変見自在 高山正之
スイス人の行い
ケント・ギルバートが何かの会で日本の代表的英字紙ジャパン・タイムズについて「あれはアンチジャパン・タイムズだから」と言っていた。
その通りで、この新聞は安倍晋三が嫌いで慰安婦と反原発が大好き。
それで紙面を埋めるからまともな記事は年に1本あるかないか。
今年はその1本が珍しくあった。
先日の佐藤紘彰のコラム「誰が原爆から京都を救ったか」だ。
米側史料では45年5月初め、米政府は京都、広島、小倉、横浜を投下候補都市に選び、その時点から通常爆弾による空襲を禁じた。
原爆の破壊力を正確に測るための措置だった。
京都は最優先候補地とされた。
街が盆地状で、その中心点、梅小路操車場の上空で爆発させれば直径5キロの火球が市中心部をすべて消滅させるはずだった。
5キロ圏外の金閣寺も西芳寺も盆地ゆえに直射され、60万市民とともに焼かれていたはずだ。
アラモゴルドでの核実験の2か月も前の決定は早すぎるように見えるが、あれは未知領域の多いプルトニウム型の実験だった。
京都に落とすウラン型は「核爆発は確実」「投下都市を最初の実験場とする」方針ができていた。

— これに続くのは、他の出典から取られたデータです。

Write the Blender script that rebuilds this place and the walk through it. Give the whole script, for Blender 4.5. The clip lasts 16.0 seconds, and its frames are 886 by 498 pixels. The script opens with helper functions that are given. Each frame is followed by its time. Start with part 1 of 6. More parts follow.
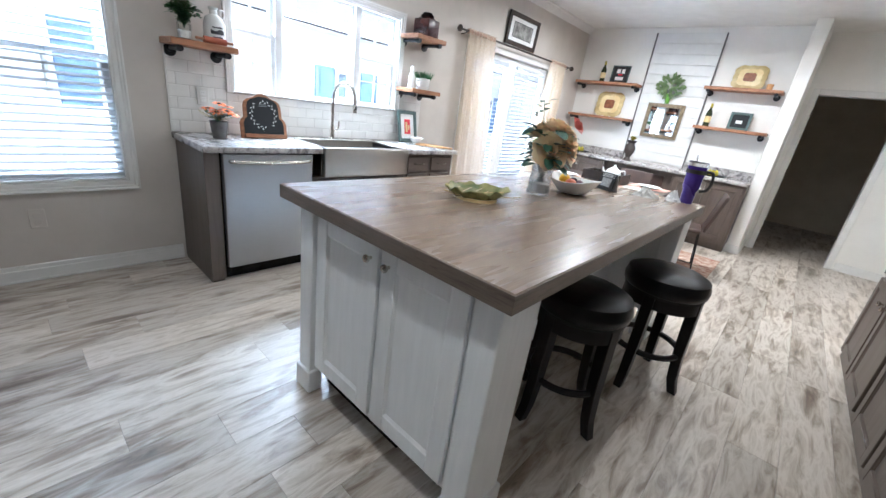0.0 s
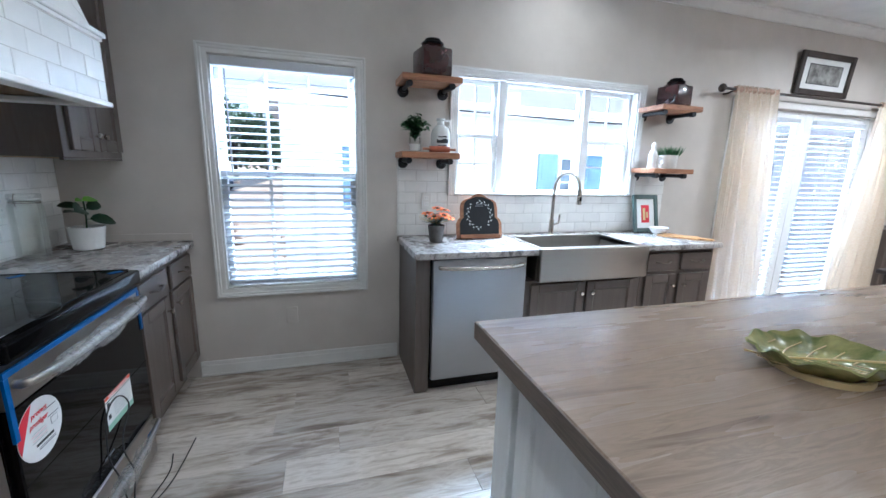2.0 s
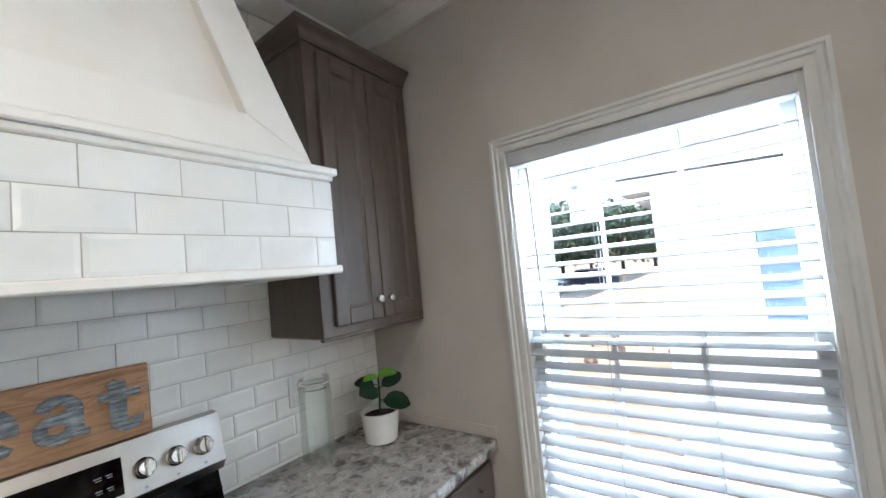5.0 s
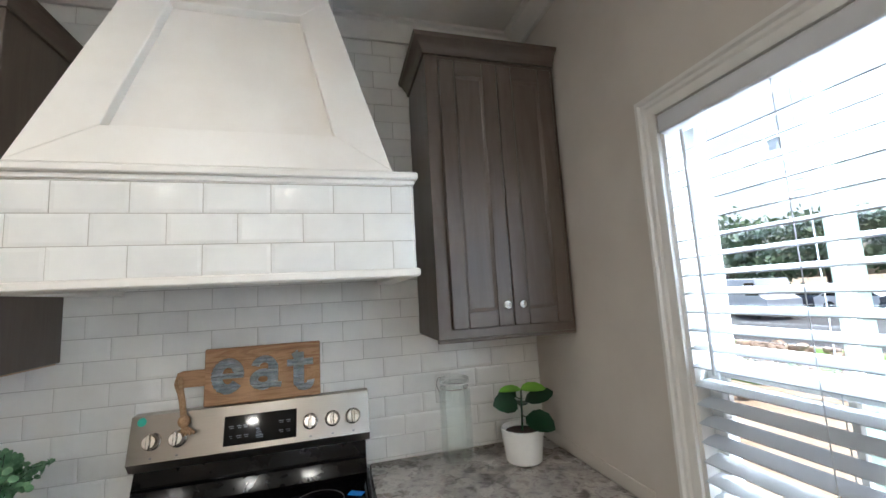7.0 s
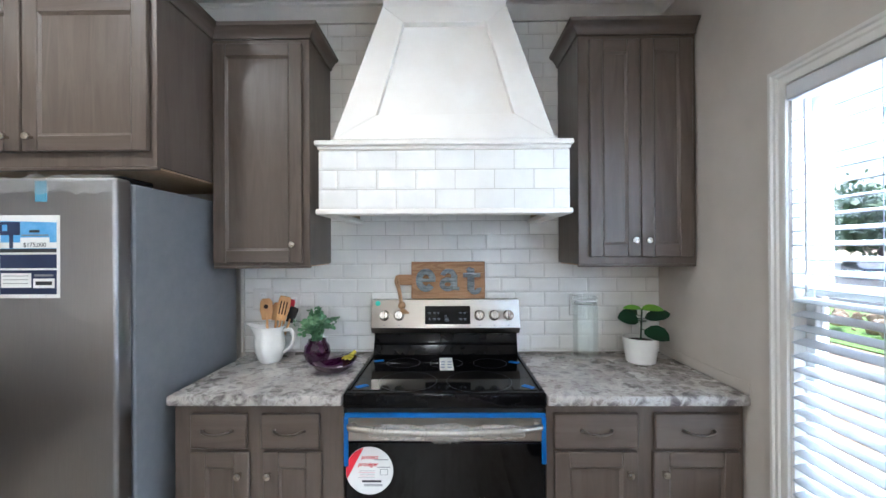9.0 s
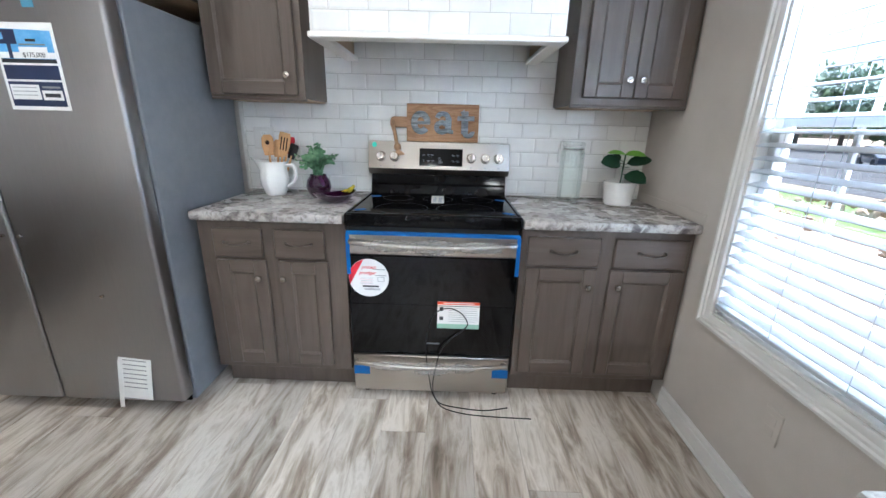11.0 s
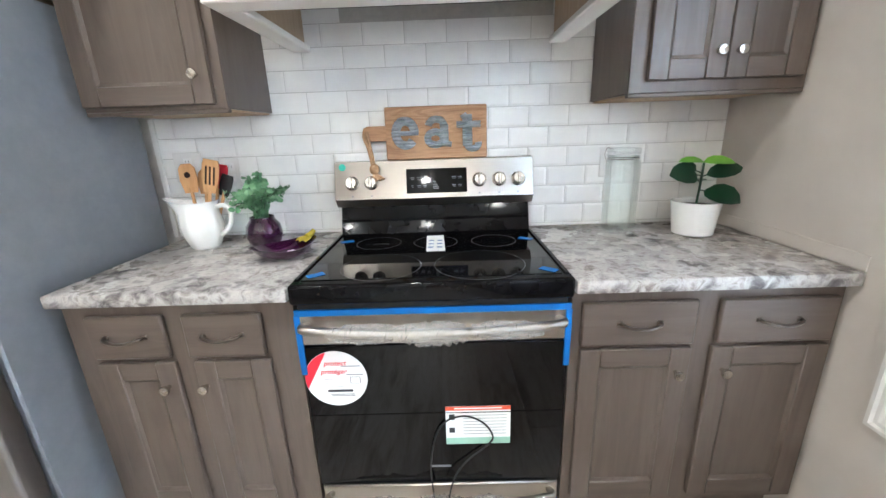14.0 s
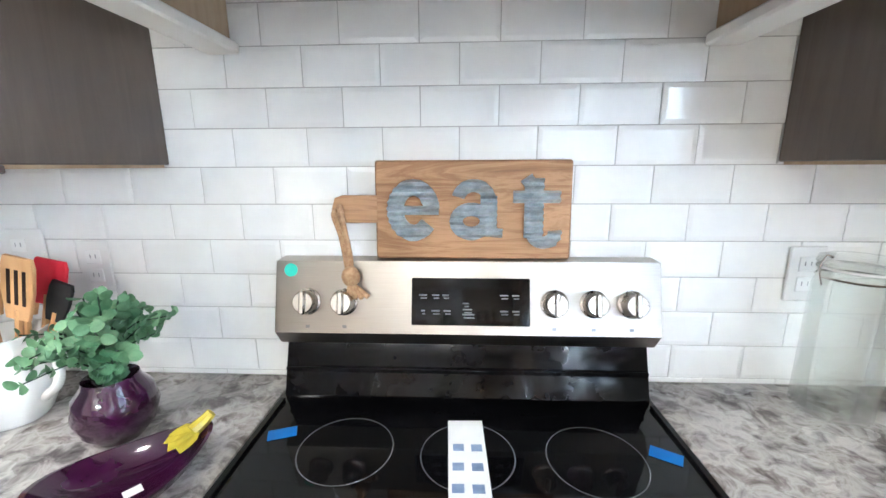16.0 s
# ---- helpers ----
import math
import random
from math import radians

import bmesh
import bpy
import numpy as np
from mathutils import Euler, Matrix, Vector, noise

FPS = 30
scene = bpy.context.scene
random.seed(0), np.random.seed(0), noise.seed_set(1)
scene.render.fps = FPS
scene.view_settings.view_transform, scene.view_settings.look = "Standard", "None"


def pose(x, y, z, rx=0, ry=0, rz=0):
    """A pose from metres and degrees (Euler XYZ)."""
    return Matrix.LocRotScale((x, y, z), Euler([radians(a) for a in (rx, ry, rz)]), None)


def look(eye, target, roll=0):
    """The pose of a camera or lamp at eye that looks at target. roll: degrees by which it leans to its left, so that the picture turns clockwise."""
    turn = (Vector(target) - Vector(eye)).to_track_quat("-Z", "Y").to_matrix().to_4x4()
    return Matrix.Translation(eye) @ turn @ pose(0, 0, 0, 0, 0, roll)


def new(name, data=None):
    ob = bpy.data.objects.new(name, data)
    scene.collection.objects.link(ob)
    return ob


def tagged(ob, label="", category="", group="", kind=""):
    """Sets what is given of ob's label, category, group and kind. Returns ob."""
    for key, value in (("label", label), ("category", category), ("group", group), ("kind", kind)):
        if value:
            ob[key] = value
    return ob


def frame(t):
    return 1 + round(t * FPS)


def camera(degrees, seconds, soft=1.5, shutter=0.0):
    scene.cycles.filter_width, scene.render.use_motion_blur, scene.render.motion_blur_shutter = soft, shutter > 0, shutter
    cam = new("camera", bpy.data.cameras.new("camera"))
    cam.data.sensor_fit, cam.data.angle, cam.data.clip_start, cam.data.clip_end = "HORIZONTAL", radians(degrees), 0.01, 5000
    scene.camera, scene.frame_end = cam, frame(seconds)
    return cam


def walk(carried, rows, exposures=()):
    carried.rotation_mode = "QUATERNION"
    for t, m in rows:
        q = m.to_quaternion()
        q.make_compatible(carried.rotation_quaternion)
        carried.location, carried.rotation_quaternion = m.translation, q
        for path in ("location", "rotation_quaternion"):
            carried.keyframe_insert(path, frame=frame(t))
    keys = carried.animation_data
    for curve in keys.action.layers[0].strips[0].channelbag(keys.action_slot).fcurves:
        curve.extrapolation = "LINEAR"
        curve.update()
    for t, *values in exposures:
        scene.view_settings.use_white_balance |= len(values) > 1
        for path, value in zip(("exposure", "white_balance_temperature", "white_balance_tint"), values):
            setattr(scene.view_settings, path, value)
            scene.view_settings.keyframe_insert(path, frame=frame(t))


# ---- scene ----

実際、米エネルギー省の核実験記録にはウラン型の1回目の欄に「実験場/広島」とある。
広島は壮大な核の人体実験場だった。
佐藤のコラムによると、その決定から1か月後、78歳の陸軍省長官ヘンリー・スチムソンが次官補のジョン・マクロイに「もし京都を投下候補地から外すと感傷的な老人と思われるかな」と言ったという。
彼はそこに新婚旅行に行っている。
マクロイは戦後、この話をアマースト大学関係者に語った。
コラムはその関係者の証言で構成されている。
一方、米国。
日本を占領したはいいが、日本人の寛容さに比べ、彼らは黒人奴隷を使い、インディアンを皆殺しにし、今また無辜の20万を原爆で焼き殺した。
「残忍な白人」のイメージを拭うため」スチムソンの気紛れ」が利用された。
実は偉い学者ラングドン・ワーナーが日本の文化財保護を進言し「京都は守られた」とGHQの広報機関、朝日新聞に書かせた。
人間は焼き殺して文化財は保護しましたなんてペテン師だって恥ずかしくて言えない。
でも日本人はコロッと騙された。
思慮が足りない奈良人は奈良が焼かれなかったのはワーナーさまのおかげ。
舞い上がって彼への感謝の碑を法隆寺わきに建てた。
鎌倉文化人も同じ。
米国がこのペテンに使った「ワーナーのリスト」に載ってもいないのに同じように感謝の記念碑を鎌倉駅前に設置した。
因みにコラムではワーナーは軍への進言をきっぱり否認している。
「朝日新聞は嘘ばかり書く」と。
実際、彼のリストには広島城も熱田神宮も名古屋城も入っているが、みな燃やされた。
空から見れば絵のように美しい名古屋城には、延べ2000機が焼夷弾を落として、とうとう焼き落とした。
スチムソンが京都を外す決断をしたころ、軽井沢に疎開していたスイス公使カミユ・ゴルジェが「軽井沢を爆撃しないで」と本国に訴えている。
延べ19回も。
町の歴史愛好家が「天皇制護持を訴える暗号ではなかったか」「公使がその仲立ちをしたのでは」と研究していると新聞にあった。
本当に白人はみないい人たちばかりだから。
ゴルジェは戦後史にも出てくる。
終戦の年の10月にマッカーサーを訪ね「日本の時計工業を潰してくれ」(共同通信)と頼んだ。
彼は頷き、幣原喜重郎を呼んで労働組合法を作らせた。
労賃を上げさせて国際競争力を弱めるためだ。
ゴルジェはもう一度現れ、対日戦時賠償を算段している。
それで永世中立国は11億円の戦争賠償金を持って行った。
まるで掠り屋だ。
そんな男が日本のために一肌脱ぐか。
ところ嫌わず爆弾を落とす米軍機に辟易して、白もいるんだぞと言っているとしか見えない。
白人を決して買い被ってはいけない。